What are the main inputs?
The general syntax for cluster.stats() is:
cluster.stats(d, clustering, alt.clustering = NULL, noisecluster = FALSE,
silhouette = TRUE, G2 = FALSE, G3 = FALSE, ...)- d: Distance matrix or dissimilarity object
- clustering: Integer vector of cluster assignments (1, 2, 3, …)
- alt.clustering: Alternative clustering for comparison (optional)
- noisecluster: Should cluster 0 be treated as noise? (TRUE/FALSE)
Simple Example with K-means Clustering
# Install and load required packages
# uncomment if fpc package is not installed
# install.packages("fpc")
library(fpc)
library(cluster)
# Create sample data for clustering analysis
set.seed(123)
data <- matrix(c(rnorm(100, mean = 0),
rnorm(100, mean = 5),
rnorm(100, mean = 0),
rnorm(100, mean = 5)), ncol = 2)
# Perform k-means clustering (k=2 clusters)
kmeans_result <- kmeans(data, centers = 2)
# Calculate clustering statistics
clust_stats <- cluster.stats(dist(data), kmeans_result$cluster)
# View key metrics
cat("Average silhouette width:", clust_stats$avg.silwidth, "\n")
cat("Dunn index:", clust_stats$dunn, "\n")
cat("Within cluster sum of squares:", clust_stats$within.cluster.ss, "\n")
# Compare two different clusterings
kmeans_result_3 <- kmeans(data, centers = 3)
clust_stats_3 <- cluster.stats(dist(data), kmeans_result_3$cluster)
# Compare using corrected Rand index
comparison <- cluster.stats(dist(data),
kmeans_result$cluster,
kmeans_result_3$cluster)
cat("Corrected Rand index for comparison:", comparison$corrected.rand, "\n")Real-World Application: Customer Segmentation
# Customer segmentation with clustering validation
# Using mtcars dataset as example
data(mtcars)
cars_scaled <- scale(mtcars) # Standardize data
# Perform hierarchical clustering
dist_matrix <- dist(cars_scaled)
hc <- hclust(dist_matrix, method = "ward.D2")
clusters <- cutree(hc, k = 3) # Cut tree to get 3 clusters
# Validate clustering results
validation_stats <- cluster.stats(dist_matrix, clusters)
# Print comprehensive validation report
print(paste("Silhouette score:", round(validation_stats$avg.silwidth, 3)))
print(paste("Dunn index:", round(validation_stats$dunn, 3)))
print(paste("Number of clusters:", validation_stats$cluster.number))
print(paste("Within sum of squares:", round(validation_stats$within.cluster.ss, 2)))
# Check if clustering is better than random
if(validation_stats$avg.silwidth > 0.5) {
print("Good clustering structure detected!")
} else {
print("Consider trying different number of clusters or algorithm.")
}Best Practices for Using cluster.stats()
The following are best practices for using cluster.stats() function in the fpc Package:
- Always validate your clustering results
- Instead of one metric, use multiple metrics
- Compare different algorithms for the same data
- Experiment with different numbers of clusters
- Interpret silhouettes width:
- 0.7: Strong structure
- 0.5-0.7: Reasonable structure
- 0.25-0.5: Weak structure
- <0.25: No substantial structure
Common Errors and Solutions
The following are some common errors and their relevant solutions when using cluster.stats() in fpc R Package:
# Error 1: Invalid distance matrix
# Solution: Ensure you use dist() function
correct_stats <- cluster.stats(dist(your_data), clusters)
# Error 2: NA values in data
# Solution: Clean data first
clean_data <- na.omit(your_data)
# Error 3: Single cluster
# Solution: Check if clustering created only one group
if(length(unique(clusters)) == 1) {
warning("Only one cluster detected.

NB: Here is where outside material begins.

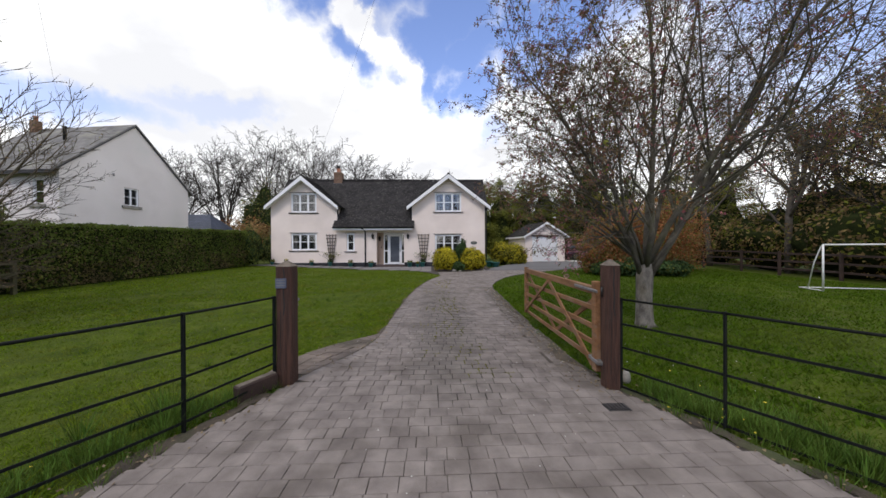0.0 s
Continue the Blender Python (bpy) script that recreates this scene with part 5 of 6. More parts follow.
# evergreen screen behind the garage
for i, (x, y, h, r) in enumerate([(14.6, 40.0, 7.6, 2.3), (17.0, 41.5, 8.3, 2.4), (19.3, 42.0, 8.3, 2.4), (21.6, 42.3, 8.6, 2.5), (24.0, 42.2, 8.0, 2.5), (26.6, 41.6, 8.6, 2.6), (29.3, 40.5, 8.6, 2.7), (31.5, 37.5, 8.2, 2.7), (32.5, 33.5, 7.6, 2.6)]):
    conifer("cypress", (x, y), h, r, CONIFER, 13000, 0.14, "dense olive-green cypress in a screen behind the garage", 50 + i, 0.16, 0.55, 0.22, ((OLIVE_LEAF, 0.18),))
conifer("spruce_tree", (25.3, 40.4), 10.8, 2.1, CONIFER, 8000, 0.16, "tall dark conifer beyond the drive", 70, 0.2, 0.38, 0.25, ((BROWN_LEAF, 0.3),))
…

Try different parameters.")
}- Error: NA/NaN/Inf in foreign function call: Check distance matrix for missing/infinite values
- clustering must be a vector: Ensure clustering is an integer vector, not a factor
- Dimension mismatch: Ensure
length(clustering) == nrow(as.matrix(d))
Summary
The cluster.stats() function is essential for data science professionals working with clustering algorithms. By providing quantitative measures of clustering quality, it takes the guesswork out of cluster analysis and helps you make data-driven decisions about your unsupervised learning models.
Remember: Good clustering is not just about creating groups: it is about creating meaningful, well-separated, and compact groups that provide real business or research insights!